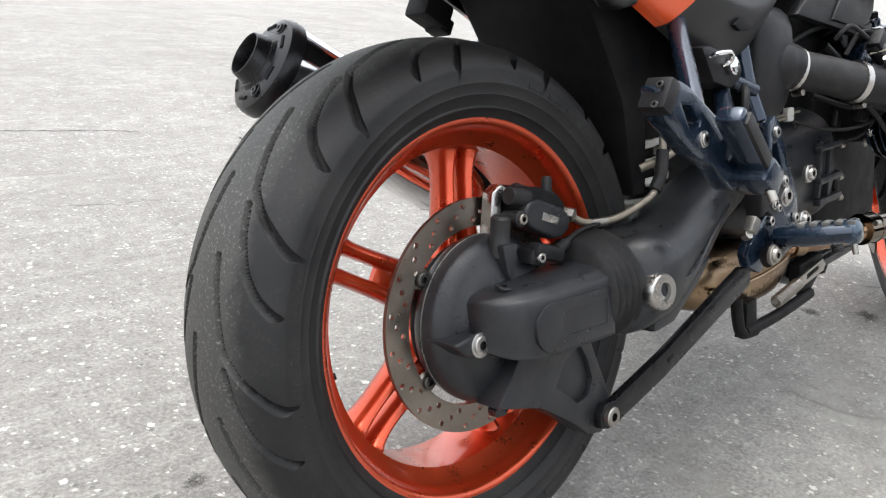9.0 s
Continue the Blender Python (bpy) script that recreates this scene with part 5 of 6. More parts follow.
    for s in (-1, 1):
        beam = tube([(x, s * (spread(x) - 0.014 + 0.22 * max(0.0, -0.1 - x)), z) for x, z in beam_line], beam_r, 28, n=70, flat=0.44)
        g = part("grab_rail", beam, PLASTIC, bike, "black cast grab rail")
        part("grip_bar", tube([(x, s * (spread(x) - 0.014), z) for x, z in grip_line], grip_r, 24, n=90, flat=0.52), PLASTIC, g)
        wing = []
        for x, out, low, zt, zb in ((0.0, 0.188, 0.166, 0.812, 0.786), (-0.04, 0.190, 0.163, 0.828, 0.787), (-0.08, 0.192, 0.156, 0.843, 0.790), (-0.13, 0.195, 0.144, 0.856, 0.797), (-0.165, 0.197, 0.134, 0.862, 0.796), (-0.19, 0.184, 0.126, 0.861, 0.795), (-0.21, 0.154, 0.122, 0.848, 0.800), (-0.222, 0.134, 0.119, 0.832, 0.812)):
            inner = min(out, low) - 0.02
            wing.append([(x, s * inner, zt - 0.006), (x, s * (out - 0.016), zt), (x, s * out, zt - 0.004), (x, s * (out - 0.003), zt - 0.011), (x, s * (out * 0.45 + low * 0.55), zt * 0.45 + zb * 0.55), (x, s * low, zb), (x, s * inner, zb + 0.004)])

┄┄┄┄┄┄

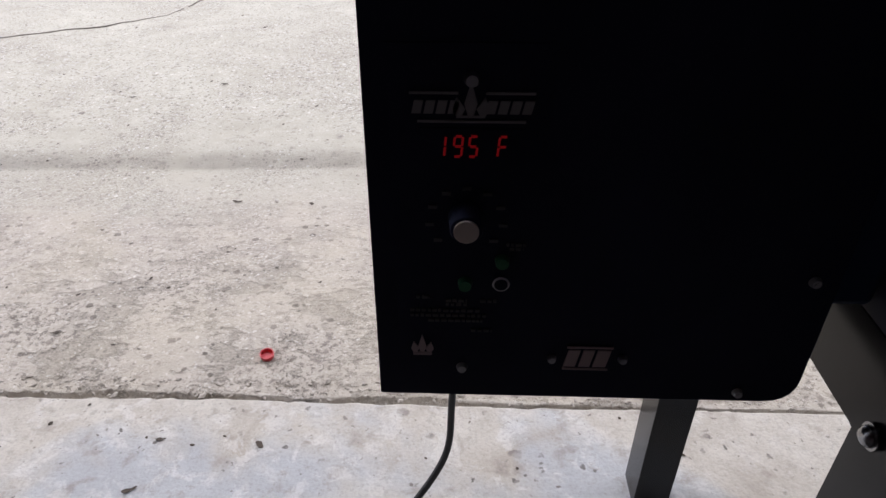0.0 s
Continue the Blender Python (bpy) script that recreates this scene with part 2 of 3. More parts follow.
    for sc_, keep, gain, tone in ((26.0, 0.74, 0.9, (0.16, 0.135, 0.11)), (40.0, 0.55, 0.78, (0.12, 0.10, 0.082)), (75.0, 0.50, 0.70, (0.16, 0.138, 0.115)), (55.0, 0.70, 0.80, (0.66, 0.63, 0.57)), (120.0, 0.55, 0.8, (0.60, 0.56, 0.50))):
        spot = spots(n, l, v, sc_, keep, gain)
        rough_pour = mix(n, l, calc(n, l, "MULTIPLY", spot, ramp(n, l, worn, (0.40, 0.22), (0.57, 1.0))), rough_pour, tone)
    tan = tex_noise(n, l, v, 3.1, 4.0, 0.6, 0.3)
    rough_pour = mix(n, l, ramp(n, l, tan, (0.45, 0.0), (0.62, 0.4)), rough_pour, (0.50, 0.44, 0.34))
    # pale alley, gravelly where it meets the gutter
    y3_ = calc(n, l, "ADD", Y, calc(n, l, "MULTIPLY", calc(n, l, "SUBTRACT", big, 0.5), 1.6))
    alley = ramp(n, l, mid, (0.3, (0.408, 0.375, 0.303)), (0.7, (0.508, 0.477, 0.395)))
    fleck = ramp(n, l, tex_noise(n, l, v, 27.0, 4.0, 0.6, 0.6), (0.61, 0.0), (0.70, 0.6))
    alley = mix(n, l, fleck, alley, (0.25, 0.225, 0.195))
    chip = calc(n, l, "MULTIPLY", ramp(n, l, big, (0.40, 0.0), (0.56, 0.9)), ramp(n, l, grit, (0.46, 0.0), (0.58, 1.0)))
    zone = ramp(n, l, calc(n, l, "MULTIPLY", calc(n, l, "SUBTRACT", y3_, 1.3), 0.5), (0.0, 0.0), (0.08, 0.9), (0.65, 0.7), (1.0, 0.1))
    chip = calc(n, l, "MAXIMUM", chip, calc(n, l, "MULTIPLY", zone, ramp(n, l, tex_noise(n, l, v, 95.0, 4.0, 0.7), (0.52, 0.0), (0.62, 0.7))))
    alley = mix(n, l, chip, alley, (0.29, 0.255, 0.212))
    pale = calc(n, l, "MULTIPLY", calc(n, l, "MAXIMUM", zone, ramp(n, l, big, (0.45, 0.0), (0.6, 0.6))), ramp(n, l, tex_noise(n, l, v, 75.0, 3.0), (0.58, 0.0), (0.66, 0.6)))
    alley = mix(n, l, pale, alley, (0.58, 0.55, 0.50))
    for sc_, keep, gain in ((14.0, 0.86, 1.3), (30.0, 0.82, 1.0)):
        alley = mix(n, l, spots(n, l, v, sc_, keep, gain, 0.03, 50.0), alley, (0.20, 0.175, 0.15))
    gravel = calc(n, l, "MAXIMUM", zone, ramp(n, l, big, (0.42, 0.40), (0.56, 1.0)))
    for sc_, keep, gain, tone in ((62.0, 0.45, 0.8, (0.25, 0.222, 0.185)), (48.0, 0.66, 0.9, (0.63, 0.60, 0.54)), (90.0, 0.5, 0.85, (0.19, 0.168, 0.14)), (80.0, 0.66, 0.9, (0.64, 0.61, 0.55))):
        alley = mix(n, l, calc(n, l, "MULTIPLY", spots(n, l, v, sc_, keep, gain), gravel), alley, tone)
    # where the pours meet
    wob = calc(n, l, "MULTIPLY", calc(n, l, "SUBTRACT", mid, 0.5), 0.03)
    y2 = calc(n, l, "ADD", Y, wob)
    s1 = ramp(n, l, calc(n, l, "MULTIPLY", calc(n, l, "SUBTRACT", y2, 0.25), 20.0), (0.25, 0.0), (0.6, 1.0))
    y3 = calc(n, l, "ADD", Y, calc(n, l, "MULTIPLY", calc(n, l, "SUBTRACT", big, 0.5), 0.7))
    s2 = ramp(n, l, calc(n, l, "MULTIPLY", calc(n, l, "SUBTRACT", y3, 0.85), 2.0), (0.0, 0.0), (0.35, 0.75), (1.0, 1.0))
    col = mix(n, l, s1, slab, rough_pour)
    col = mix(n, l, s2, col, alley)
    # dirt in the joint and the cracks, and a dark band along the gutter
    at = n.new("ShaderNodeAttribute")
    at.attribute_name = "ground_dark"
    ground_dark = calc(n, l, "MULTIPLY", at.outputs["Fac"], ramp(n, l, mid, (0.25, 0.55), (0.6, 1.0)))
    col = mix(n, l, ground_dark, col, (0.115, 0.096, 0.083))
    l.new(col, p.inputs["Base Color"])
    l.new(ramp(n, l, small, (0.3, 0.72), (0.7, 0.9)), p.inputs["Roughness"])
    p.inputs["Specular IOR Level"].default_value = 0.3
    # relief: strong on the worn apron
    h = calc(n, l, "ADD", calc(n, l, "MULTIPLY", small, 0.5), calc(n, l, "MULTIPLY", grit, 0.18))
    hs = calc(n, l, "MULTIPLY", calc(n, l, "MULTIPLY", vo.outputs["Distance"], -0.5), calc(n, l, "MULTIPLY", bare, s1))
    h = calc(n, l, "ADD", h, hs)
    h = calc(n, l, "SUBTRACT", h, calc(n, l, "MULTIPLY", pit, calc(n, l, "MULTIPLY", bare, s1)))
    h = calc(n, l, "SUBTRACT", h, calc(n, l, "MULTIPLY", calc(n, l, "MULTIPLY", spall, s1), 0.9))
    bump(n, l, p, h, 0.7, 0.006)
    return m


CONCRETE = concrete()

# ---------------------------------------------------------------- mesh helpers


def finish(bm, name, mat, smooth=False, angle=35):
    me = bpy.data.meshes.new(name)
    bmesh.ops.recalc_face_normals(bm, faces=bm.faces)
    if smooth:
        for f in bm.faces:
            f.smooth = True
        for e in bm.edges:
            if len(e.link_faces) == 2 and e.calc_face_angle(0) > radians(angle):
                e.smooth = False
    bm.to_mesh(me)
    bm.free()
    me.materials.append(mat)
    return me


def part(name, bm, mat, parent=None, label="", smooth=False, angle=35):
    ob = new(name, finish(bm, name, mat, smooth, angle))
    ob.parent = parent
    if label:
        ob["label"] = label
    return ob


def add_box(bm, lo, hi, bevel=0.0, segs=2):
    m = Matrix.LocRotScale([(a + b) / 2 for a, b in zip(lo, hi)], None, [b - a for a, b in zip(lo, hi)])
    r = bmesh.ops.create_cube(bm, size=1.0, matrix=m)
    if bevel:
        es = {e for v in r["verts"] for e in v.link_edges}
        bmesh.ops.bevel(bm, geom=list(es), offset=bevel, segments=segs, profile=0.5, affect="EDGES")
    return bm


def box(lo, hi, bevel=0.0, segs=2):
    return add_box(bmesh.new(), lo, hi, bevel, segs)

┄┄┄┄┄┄

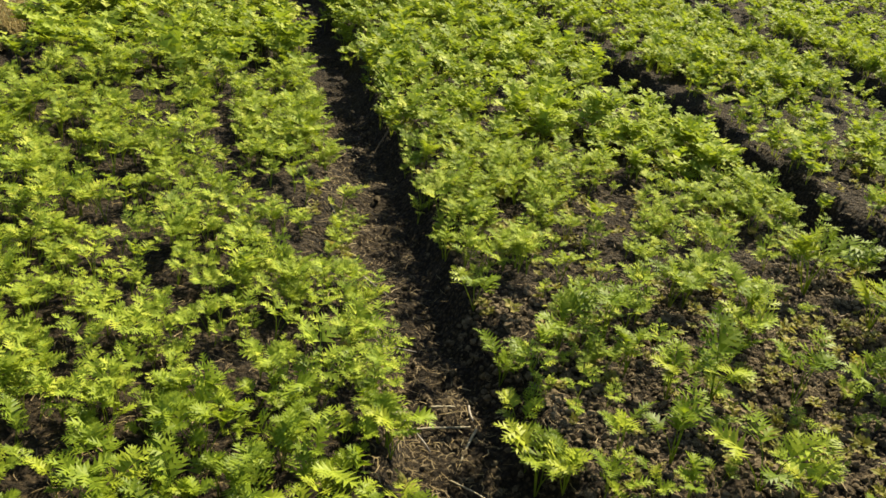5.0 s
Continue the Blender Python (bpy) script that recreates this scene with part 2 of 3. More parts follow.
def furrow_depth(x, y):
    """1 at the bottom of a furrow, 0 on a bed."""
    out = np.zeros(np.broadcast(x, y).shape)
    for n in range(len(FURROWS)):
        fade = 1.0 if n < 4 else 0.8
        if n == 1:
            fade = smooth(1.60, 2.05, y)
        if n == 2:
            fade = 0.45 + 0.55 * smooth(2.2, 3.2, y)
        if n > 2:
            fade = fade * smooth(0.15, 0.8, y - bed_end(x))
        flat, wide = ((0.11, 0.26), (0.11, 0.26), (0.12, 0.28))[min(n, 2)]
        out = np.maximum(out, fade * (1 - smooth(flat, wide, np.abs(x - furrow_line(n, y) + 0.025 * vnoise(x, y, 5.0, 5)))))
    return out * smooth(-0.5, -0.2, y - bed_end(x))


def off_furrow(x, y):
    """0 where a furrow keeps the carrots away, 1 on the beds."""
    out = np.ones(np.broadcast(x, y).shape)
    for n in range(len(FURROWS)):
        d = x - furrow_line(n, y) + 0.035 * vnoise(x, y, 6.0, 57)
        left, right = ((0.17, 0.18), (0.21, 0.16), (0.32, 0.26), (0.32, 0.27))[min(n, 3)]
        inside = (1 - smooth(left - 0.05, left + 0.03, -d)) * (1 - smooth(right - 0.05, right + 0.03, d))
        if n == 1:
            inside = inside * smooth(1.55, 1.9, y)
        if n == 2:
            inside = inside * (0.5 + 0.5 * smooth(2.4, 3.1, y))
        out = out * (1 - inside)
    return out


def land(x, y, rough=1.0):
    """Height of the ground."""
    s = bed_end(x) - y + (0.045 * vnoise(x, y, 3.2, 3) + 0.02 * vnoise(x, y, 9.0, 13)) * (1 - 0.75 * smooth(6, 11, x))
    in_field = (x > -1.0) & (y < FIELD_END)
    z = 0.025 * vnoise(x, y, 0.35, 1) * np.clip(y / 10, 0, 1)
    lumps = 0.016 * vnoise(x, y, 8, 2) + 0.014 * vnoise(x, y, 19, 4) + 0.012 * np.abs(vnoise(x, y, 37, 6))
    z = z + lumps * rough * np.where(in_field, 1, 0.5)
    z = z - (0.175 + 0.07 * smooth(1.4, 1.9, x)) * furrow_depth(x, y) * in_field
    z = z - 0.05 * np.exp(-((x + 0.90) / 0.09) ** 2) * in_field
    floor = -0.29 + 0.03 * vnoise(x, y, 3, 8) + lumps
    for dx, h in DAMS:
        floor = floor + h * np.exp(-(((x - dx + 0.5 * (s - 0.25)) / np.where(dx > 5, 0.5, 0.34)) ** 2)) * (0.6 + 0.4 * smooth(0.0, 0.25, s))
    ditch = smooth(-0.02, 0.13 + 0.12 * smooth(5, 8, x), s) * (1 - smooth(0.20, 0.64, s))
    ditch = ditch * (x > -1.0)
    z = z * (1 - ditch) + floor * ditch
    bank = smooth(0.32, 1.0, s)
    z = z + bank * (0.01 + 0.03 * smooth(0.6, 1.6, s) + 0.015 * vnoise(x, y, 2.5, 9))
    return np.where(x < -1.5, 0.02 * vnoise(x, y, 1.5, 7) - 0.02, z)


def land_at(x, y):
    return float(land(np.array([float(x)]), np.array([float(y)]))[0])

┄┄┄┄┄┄

Search the data for "that" and list every line in which it occurs.

FINISHED EXERCISE:
Continue the Blender Python (bpy) script that recreates this scene with part 5 of 6. More parts follow.
Continue the Blender Python (bpy) script that recreates this scene with part 2 of 3. More parts follow.
Continue the Blender Python (bpy) script that recreates this scene with part 2 of 3. More parts follow.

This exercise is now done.